It is the same every year – and particularly bad at Easter. Huge lines of frustrated drivers trying to pre-pay for the Algarve’s “illegal” motorway via the government’s so-called ‘Easy Toll’ system. But instead of having the guts to say “Okay, we messed up”, Estradas de Portugal goes on with its mantra that “the system works. In fact it is working better this year than it did last”. Just one phone call to a car hire company showed us that it is all “complete nonsense” – smoke and mirrors to deflect attention from tolls that were deemed illegal by the European Commission years ago, but which the government insists on implementing – to the clear detriment of local people and commerce.
This year’s queues of surprisingly patient drivers entering Portugal along the Guadiana International Bridge were testimony to the fact that the Easy Toll payment system is anything but easy.
“Thousands held up at toll stops to spend Easter in the Algarve” is how national news agency Lusa presented the story.
But as an agency whose majority share-holding is owned by the State, Lusa chooses its words carefully.
“Frustrations” caused by the hold-ups in almost 30º heat alongside the A22 (Via do Infante) electronic payment terminals were “overcome by the prospect of some days of rest in the Algarve”, said Lusa’s report.
Absolutely no reference was made to the hundreds of cars that breezed airily past the queues – having no intention whatsoever of “paying their way” as they made merry on holiday.
“Almost every holidaymaker who uses the motorway does so without paying,” a spokesman for rental company Luz Car Hire told the Resident.
“This has always been a horrible system that doesn’t work. We have received many letters to supply the names and addresses of clients that have not paid and, as far as we know, not one has resulted in a fine being sent to those people’s addresses.

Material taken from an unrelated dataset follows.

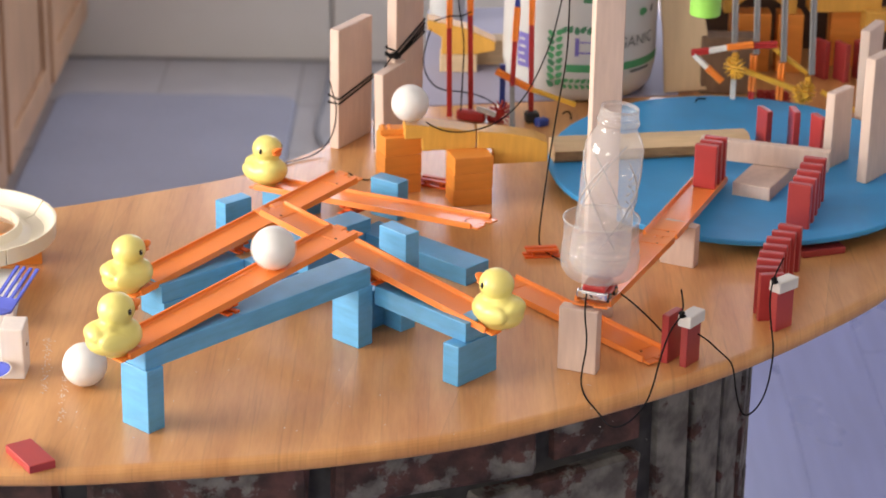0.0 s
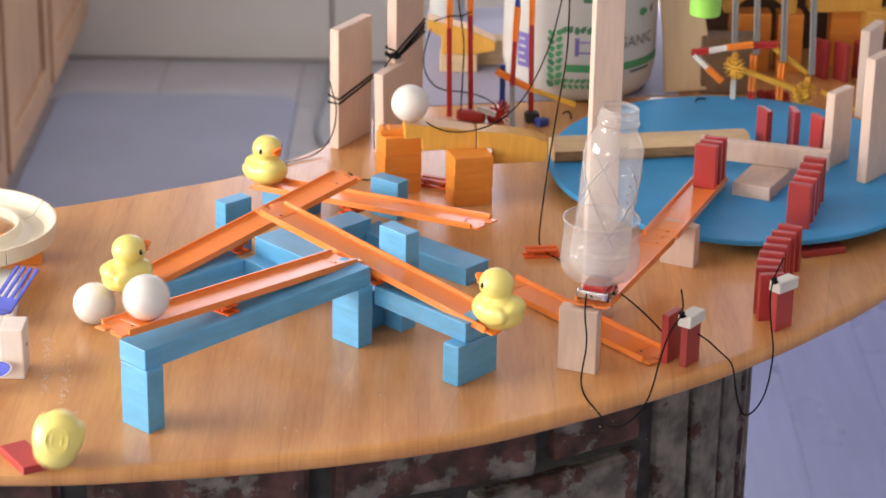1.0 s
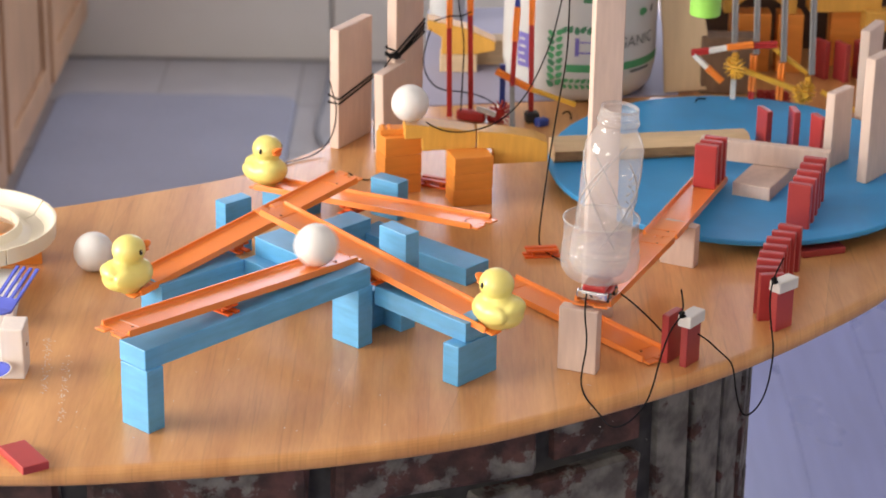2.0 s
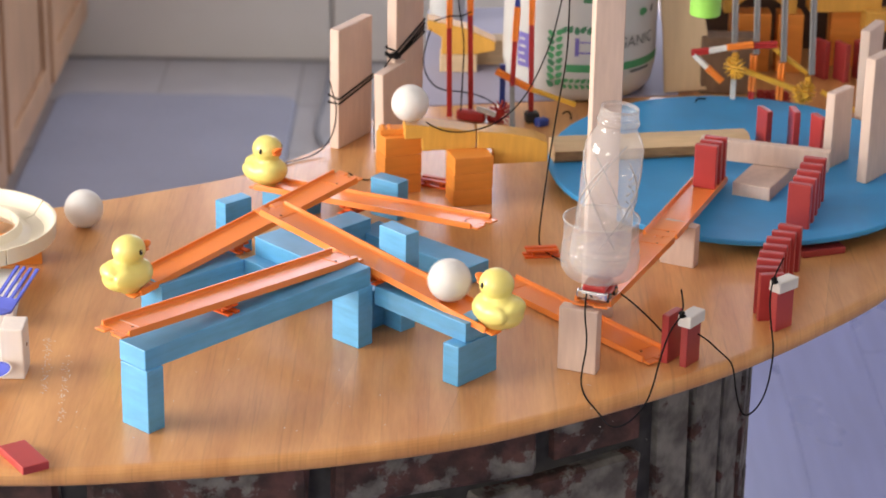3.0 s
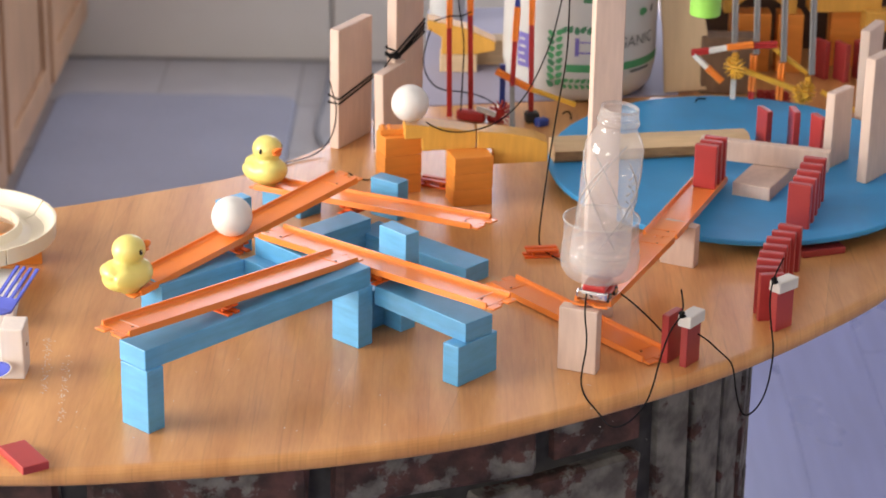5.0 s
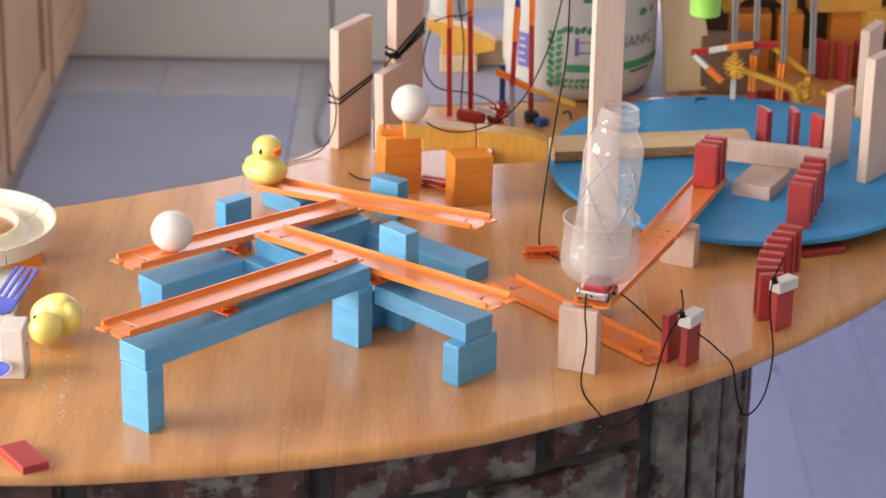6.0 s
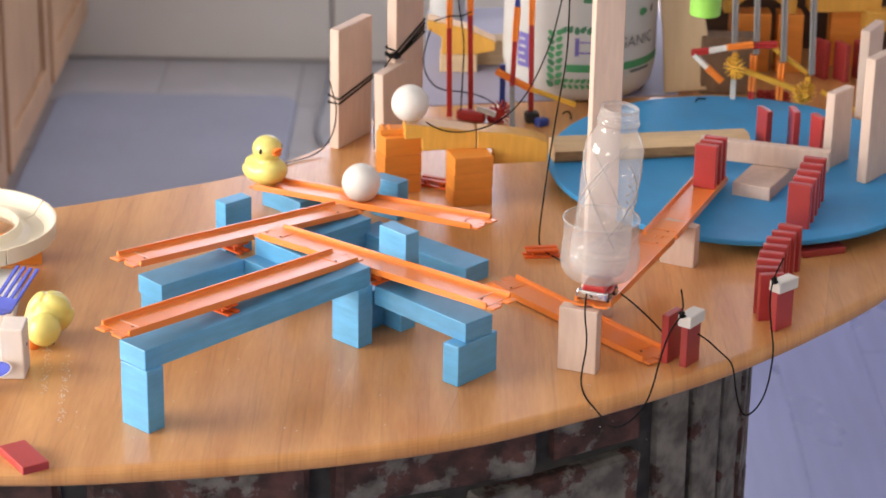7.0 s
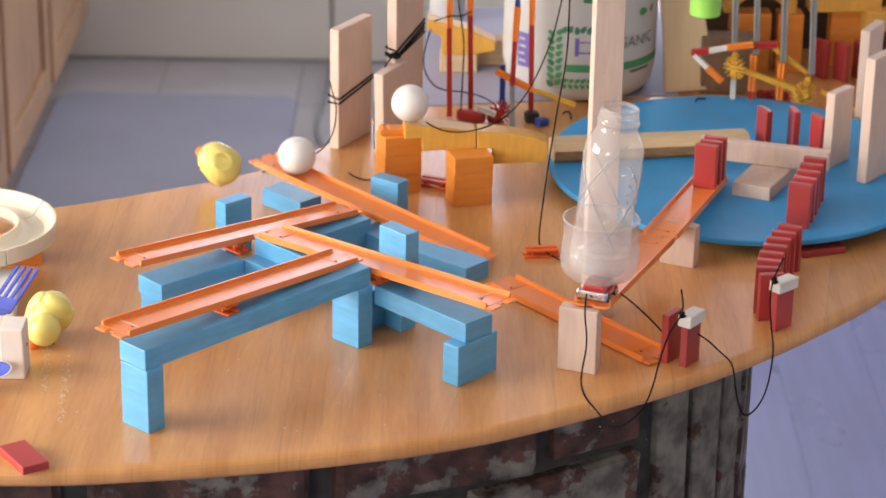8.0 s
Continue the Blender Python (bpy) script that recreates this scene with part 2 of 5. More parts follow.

“I have no idea what they will do if they receive their fines. I doubt they ever will. It is all spin, and, as I said before, a system that does not work.”
It is all illegal, too – as the European Commission ruled shortly after the austerity-focused coalition government introduced tolls on what used to be known as ‘non-paying SCUT highways’.
But in typical Emperor’s new clothes-style, the Portuguese authorities have refused to respond to the EC’s ruling – despite its recent reiteration of threats to take the whole issue to the European Court of Justice.
Instead, every year, Estradas de Portugal sends out press releases talking about the “increase in adhesion” to its Easy Toll payment system.
Last year, the number of people paying up in the Algarve was understood to have doubled. This year “adhesion” is reported to be up by another 19% nationwide, 32% in the Algarve.
The same press release continued on with its numbers and percentages, using data finally from 2013 to declare the Algarve had registered 126% more drivers paying via the Easy Toll system this year.
Just last Thursday, “there were almost as many adhesions (4,554) as there had been during the whole four-day Easter period of 2013”, the eulogy continued, finally coming to the self-congratulatory crescendo of: “The numbers given here show clearly of the preponderance of Easy Toll as the preferred payment solution by drivers of foreign vehicles that enter Portugal and whose large majority consider this alternative fast and accommodating.”
“It’s all total rubbish,” long-term campaigner against the tolls and fellow news provider Paul Rees told us. “The sign at the border telling drivers of foreign-registered vehicles to pull over into a special lane – but not explaining why – is ignored by most knowledgeable tourists who know the collection system is in disarray and unlikely to result in any penalty.”
Indeed, the Resident was told by visiting Galician holidaymaker Marcia Fernandez last week that she and her husband simply “don’t pay the tolls as the whole payment system is too confusing”.
Regular visitors to the Algarve, the couple have yet to receive any fines for their trips along “former SCUT highways” – and certainly if they do, they will re-think their preferred holiday destination.
As we reported in January 2014, Portuguese authorities have their hands full trying to follow up the unpaid tolls of around 300,000 Spanish drivers amounting to €11 million – so, for now, the Fernandez family is very possibly at the back of that long queue.
But the truth remains that the Easy Toll system is not only not easy, it is not making anything like the money that is being “lost” every year by the imposition of these tolls.
By “lost” we mean ‘shortfall paid for by the taxpayer’. At last count (December 2014), the tolls were reported to have cost the Portuguese taxpayer around €40 million, while Algarve drivers have had to cough up over €70 million since the system was introduced.
As TripAdvisor suggests at the bottom of its long page dedicated to ‘Algarve: Algarve Toll Road’: “The best advice is to simply avoid the A22 motorway, by using the EN125. It will be slower but not by that much and the element of hassle is therefore removed.”
It will come as no surprise to discover however that the ‘free alternative’ of the EN125 is not explained to drivers as they arrive at the Algarve’s border.